Once you have inserted data, you can perform similarity searches to retrieve vectors that are closest to a given vector.

# Example vector for searching
search_vector = np.random.rand(1, 128).tolist()

# Perform the search
results = collection.search(search_vector, "vector", limit=5)

# Print the results
for result in results[0]:
    print(f"ID: {result.id}, Distance: {result.distance}")

Troubleshooting Common Issues

When working with vector databases, you may encounter issues. Here are some common problems and their solutions:

Connection Errors: Ensure that Milvus is running and the correct port is being used.
Schema Mismatch: Check the dimensions of the vectors being inserted to ensure they match the defined schema.
Performance Issues: If your queries are slow, consider indexing your vectors using Milvus's built-in index types, like IVF or HNSW.

Conclusion

Vector databases are an essential tool for modern AI and machine learning applications, enabling efficient storage and retrieval of complex data.
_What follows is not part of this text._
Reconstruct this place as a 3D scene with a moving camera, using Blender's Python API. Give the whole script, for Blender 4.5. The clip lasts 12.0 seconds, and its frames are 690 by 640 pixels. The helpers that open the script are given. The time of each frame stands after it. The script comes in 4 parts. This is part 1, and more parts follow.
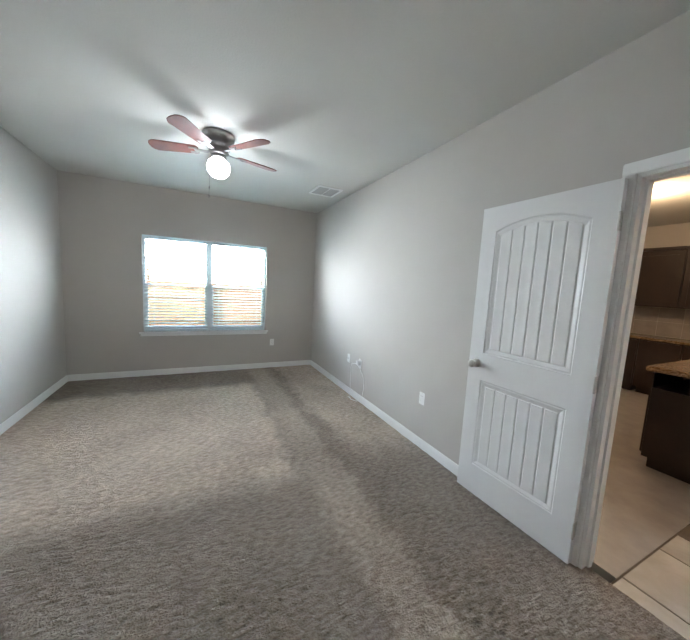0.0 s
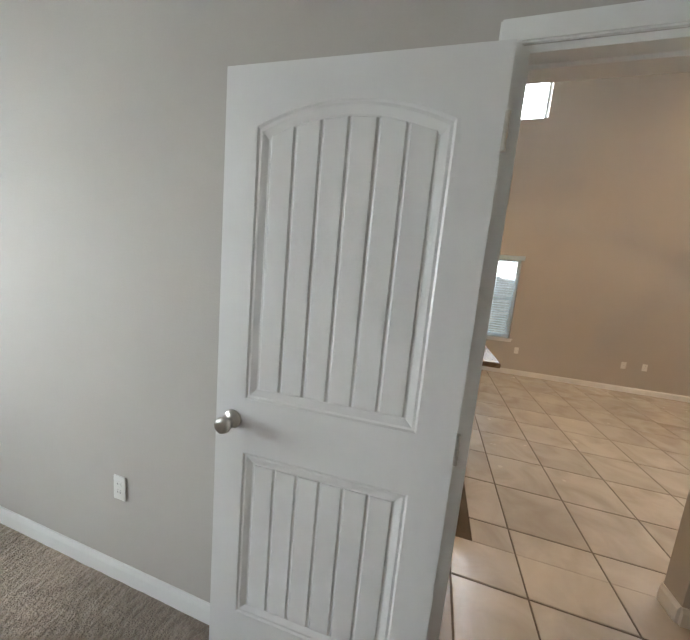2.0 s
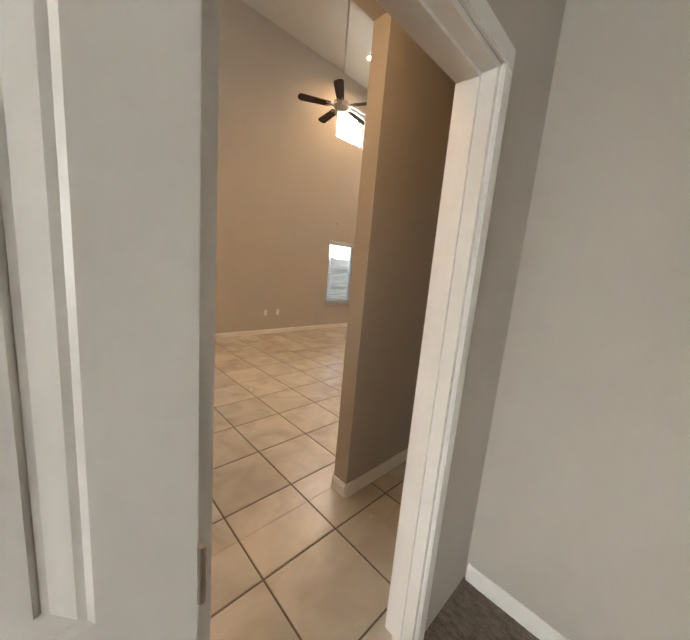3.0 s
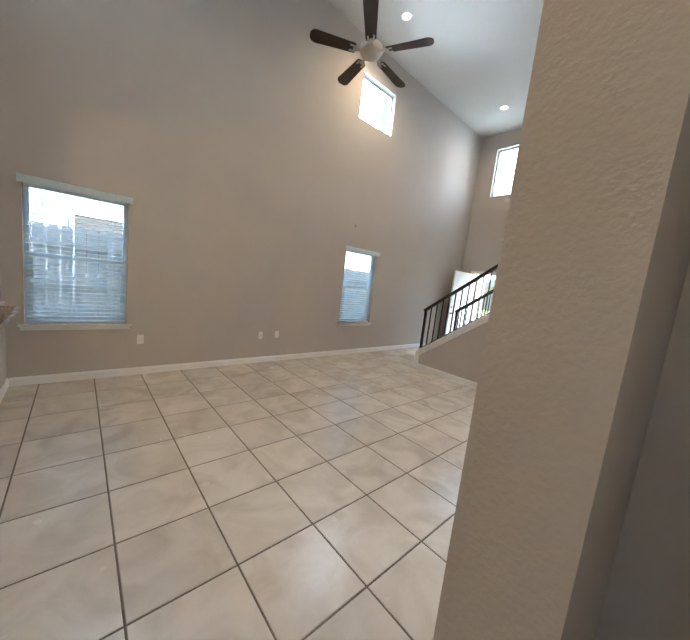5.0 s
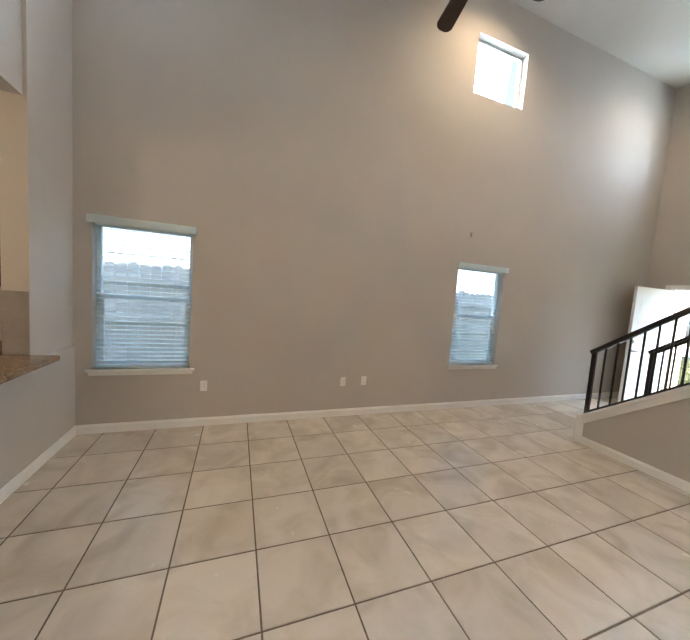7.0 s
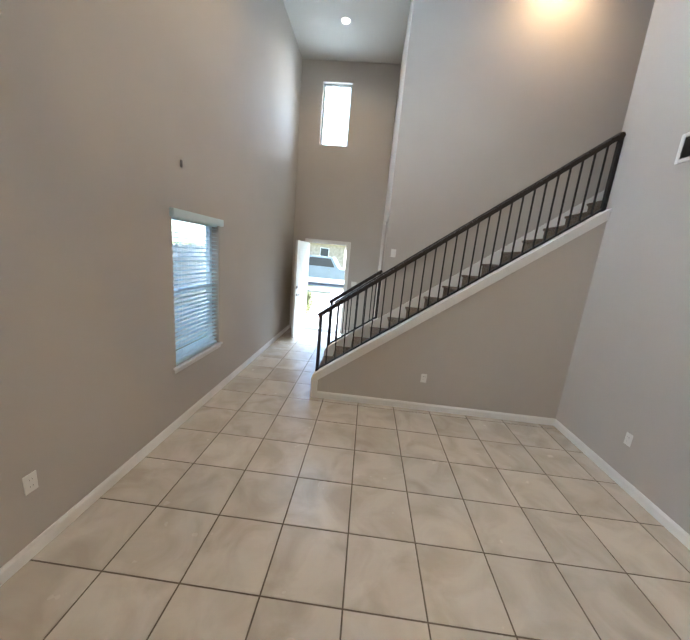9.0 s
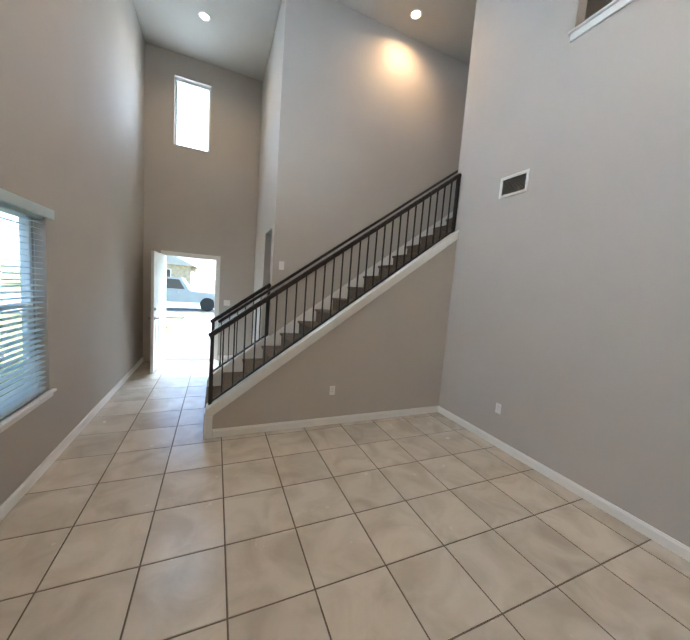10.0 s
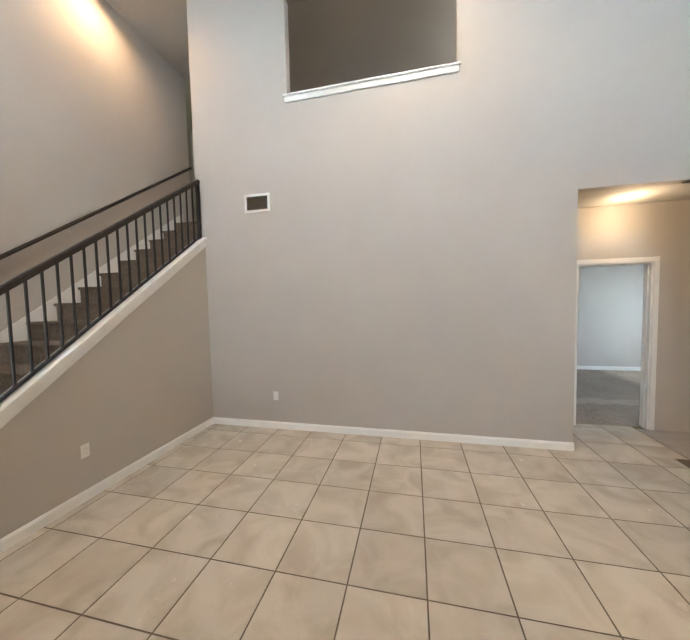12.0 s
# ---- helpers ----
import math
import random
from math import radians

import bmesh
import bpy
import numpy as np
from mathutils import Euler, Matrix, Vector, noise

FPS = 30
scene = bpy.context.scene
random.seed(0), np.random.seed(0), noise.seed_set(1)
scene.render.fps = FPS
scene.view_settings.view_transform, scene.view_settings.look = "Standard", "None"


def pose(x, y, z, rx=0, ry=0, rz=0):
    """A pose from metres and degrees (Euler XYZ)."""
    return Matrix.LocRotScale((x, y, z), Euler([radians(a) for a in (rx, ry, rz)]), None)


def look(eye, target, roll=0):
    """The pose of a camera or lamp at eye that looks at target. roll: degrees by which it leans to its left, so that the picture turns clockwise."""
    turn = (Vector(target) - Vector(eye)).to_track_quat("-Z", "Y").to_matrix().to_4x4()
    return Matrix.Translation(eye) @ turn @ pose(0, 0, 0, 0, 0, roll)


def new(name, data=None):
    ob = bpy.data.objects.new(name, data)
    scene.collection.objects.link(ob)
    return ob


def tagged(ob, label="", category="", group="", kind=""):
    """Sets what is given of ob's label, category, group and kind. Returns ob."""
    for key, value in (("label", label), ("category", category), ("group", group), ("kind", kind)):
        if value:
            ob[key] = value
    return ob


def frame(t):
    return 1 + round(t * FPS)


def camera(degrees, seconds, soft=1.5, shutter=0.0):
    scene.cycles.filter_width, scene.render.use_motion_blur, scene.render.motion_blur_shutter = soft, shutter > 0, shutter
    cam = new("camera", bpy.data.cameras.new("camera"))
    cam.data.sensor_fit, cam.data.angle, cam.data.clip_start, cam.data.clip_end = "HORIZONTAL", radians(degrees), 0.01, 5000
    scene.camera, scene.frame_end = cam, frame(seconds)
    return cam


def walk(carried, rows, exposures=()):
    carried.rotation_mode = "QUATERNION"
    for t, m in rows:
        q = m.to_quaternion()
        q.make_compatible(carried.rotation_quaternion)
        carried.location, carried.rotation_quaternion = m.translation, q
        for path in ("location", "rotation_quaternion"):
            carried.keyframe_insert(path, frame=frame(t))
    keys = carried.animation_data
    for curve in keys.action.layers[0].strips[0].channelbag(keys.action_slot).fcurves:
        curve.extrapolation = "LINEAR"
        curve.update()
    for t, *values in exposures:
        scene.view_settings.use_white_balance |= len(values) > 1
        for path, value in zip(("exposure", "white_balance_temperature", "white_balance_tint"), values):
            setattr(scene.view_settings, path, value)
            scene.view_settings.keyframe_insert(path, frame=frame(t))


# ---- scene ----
EXPOSURES = [(0, 2.65, 6200, 10), (0.5, 2.6, 6800, 11), (1.5, 2.45, 6900, 11), (2.0, 2.5, 6600, 11), (2.5, 2.5, 7300, 13), (3.2, 2.6, 7800, 16), (4.8, 2.6, 5500, 6), (6.0, 2.6, 5650, 6), (7.7, 2.7, 5750, 6), (9.3, 2.4, 5450, 5), (10.5, 2.3, 5650, 5), (12, 2.7, 5950, 7)]
cam = camera(97.6, 12.0, soft=1.6)
PATH = [
    (0, (0.493, -7.034, 1.464), (-1.289, -6.153, 1.244), 3.1),
    (0.5, (0.205, -6.798, 1.449), (-1.548, -5.859, 1.234), 2.5),
    (1, (-0.187, -6.781, 1.527), (-1.599, -5.379, 1.318), 4.5),
    (1.5, (-0.422, -6.403, 1.465), (-1.448, -4.699, 1.261), 3.2),
    (1.6, (-0.430, -6.282, 1.368), (-1.379, -4.528, 1.219), 4.0),
    (2, (-0.388, -6.053, 1.472), (-0.941, -4.152, 1.195), 5.2),
    (2.3, (-0.308, -5.931, 1.456), (-0.547, -3.962, 1.200), 4.6),
    (2.6, (-0.347, -5.927, 1.437), (-0.051, -3.952, 1.324), 5.6),
    (2.9, (-0.440, -5.709, 1.467), (0.791, -4.164, 1.159), 4.5),
    (3.2, (-0.222, -5.311, 1.433), (1.250, -3.988, 1.143), 5.4),
    (4.8, (0.518, -4.523, 1.458), (1.876, -3.075, 1.217), 5.3),
    (5, (0.544, -4.420, 1.442), (1.868, -2.942, 1.193), 6.5),
    (5.5, (0.577, -4.356, 1.441), (1.752, -2.748, 1.256), 5.9),
    (6, (0.765, -4.129, 1.592), (1.735, -2.394, 1.370), 5.4),
    (6.5, (0.952, -3.729, 1.625), (1.726, -1.895, 1.431), 6.3),
    (7, (1.426, -3.523, 1.540), (2.105, -1.649, 1.376), 4.2),
    (7.5, (1.632, -3.139, 1.535), (2.556, -1.381, 1.304), 3.0),
    (7.7, (1.569, -3.112, 1.593), (2.725, -1.495, 1.374), 4.5),
    (9.3, (1.802, -1.548, 1.855), (3.765, -1.697, 1.501), 6.7),
    (9.5, (1.954, -1.492, 1.735), (3.917, -1.781, 1.485), 7.8),
    (10, (1.998, -1.252, 1.663), (3.823, -2.043, 1.462), 4.3),
    (10.5, (2.156, -1.341, 1.662), (3.840, -2.406, 1.484), 1.7),
    (11, (2.271, -1.120, 1.645), (3.624, -2.582, 1.460), 0.5),
    (11.5, (2.353, -0.808, 1.645), (3.273, -2.578, 1.501), -0.6),
    (11.7, (2.359, -0.859, 1.636), (3.192, -2.674, 1.512), -0.5),
    (12, (2.566, -0.627, 1.640), (3.008, -2.574, 1.532), -1.2),
]
walk(cam, [(t, look(eye, target, roll)) for t, eye, target, roll in PATH], EXPOSURES)

# ---- light ----
world = bpy.data.worlds.new("sky")
scene.world = world
world.use_nodes = True
wn = world.node_tree.nodes
wl = world.node_tree.links
sky = wn.new("ShaderNodeTexSky")
sky.sky_type, sky.sun_disc = "NISHITA", False
sky.sun_elevation, sky.sun_rotation = radians(49), radians(157)
bg = wn["Background"]
bg.inputs["Strength"].default_value = 0.15
wl.new(sky.outputs[0], bg.inputs["Color"])


def sun_lamp():
    d = bpy.data.lights.new("sun", "SUN")
    d.energy, d.angle, d.color = 5.0, radians(0.6), (1.0, 0.96, 0.9)
    ob = new("sun", d)
    ob.matrix_world = look((11.5, -16, 15), (6.5, -4, 0))
    return ob


sun_lamp()


def area_light(name, eye, target, width, height, power, colour):
    d = bpy.data.lights.new(name, "AREA")
    d.shape, d.size, d.size_y = "RECTANGLE", width, height
    d.energy, d.color = power, colour
    ob = new(name, d)
    ob.matrix_world = look(eye, target)
    return ob


def bulb(name, place, power, colour, radius=0.05):
    d = bpy.data.lights.new(name, "POINT")
    d.energy, d.color, d.shadow_soft_size = power, colour, radius
    ob = new(name, d)
    ob.location = place
    return ob


def downlight(name, place, power, colour, degrees=110):
    d = bpy.data.lights.new(name, "SPOT")
    d.energy, d.color, d.shadow_soft_size = power, colour, 0.06
    d.spot_size, d.spot_blend = radians(degrees), 0.9
    ob = new(name, d)
    ob.location = place
    return ob


DAY = (0.86, 0.94, 1.0)
WARM = (1.0, 0.69, 0.40)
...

By utilizing vector representations, organizations can enhance their applications in recommendation systems, image search, and natural language processing.

With the step-by-step guidance provided in this article, you should be well-equipped to start integrating vector databases into your projects. Whether you're a seasoned developer or just starting, exploring vector databases can provide significant advantages in your AI endeavors. Happy coding!